:: What to work on ::
Write out, exactly as they appear, only the lines running from the line with "Continue the Blender" to the final line of the listing; include both.

┌──

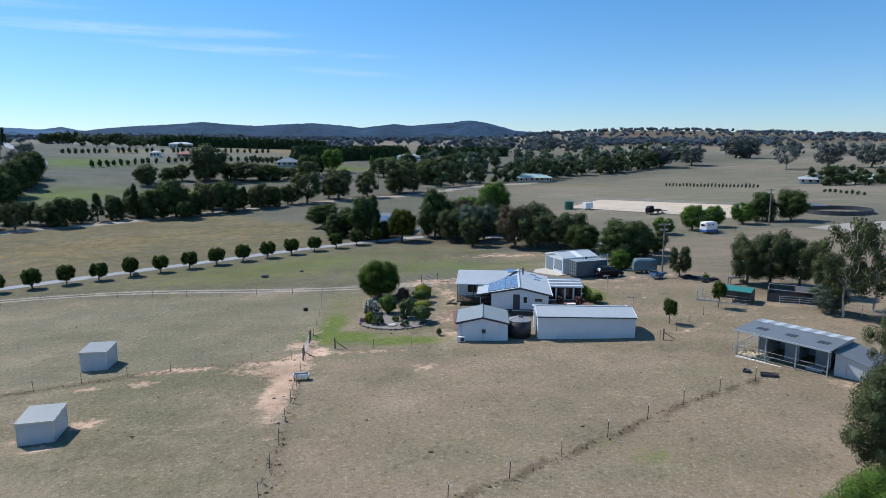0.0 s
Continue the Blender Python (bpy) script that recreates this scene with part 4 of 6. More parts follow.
# rain tank
tank = thing("water_tank", 9.75, 72.6, 0, "charcoal corrugated rainwater tank beside the shed", "water tank", z=-0.35)
part("wall", Shape().tube((0, 0, -0.1), (0, 0, 2.15), 1.38, n=40), M["tank"], tank, smooth=True)
part("lid", Shape().tube((0, 0, 2.15), (0, 0, 2.45), 1.42, 0.25, n=24), M["tank_top"], tank, "pale conical metal lid")
part("inlet_strainer", Shape().tube((0.1, 0, 2.4), (0.1, 0, 2.55), 0.28, n=14), M["trim_dark"], tank)
part("pipe", Shape().tube((-1.3, -0.4, 2.3), (-0.2, 0, 2.6), 0.05), M["trim_white"], tank)

# the house
house = thing("house", 11.1, 83.0, -6, "white single-storey house with pale metal roof and solar panels", "house", z=-0.35)
part("foundation", Shape().box(0, 6, -0.4, 7.6, 11.8, 1.0), M["trim_dark"], house, "dark stump skirt under the house")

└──

:: Reply to the task ::
Continue the Blender Python (bpy) script that recreates this scene with part 4 of 6. More parts follow.
# rain tank
tank = thing("water_tank", 9.75, 72.6, 0, "charcoal corrugated rainwater tank beside the shed", "water tank", z=-0.35)
part("wall", Shape().tube((0, 0, -0.1), (0, 0, 2.15), 1.38, n=40), M["tank"], tank, smooth=True)
part("lid", Shape().tube((0, 0, 2.15), (0, 0, 2.45), 1.42, 0.25, n=24), M["tank_top"], tank, "pale conical metal lid")
part("inlet_strainer", Shape().tube((0.1, 0, 2.4), (0.1, 0, 2.55), 0.28, n=14), M["trim_dark"], tank)
part("pipe", Shape().tube((-1.3, -0.4, 2.3), (-0.2, 0, 2.6), 0.05), M["trim_white"], tank)

# the house
house = thing("house", 11.1, 83.0, -6, "white single-storey house with pale metal roof and solar panels", "house", z=-0.35)
part("foundation", Shape().box(0, 6, -0.4, 7.6, 11.8, 1.0), M["trim_dark"], house, "dark stump skirt under the house")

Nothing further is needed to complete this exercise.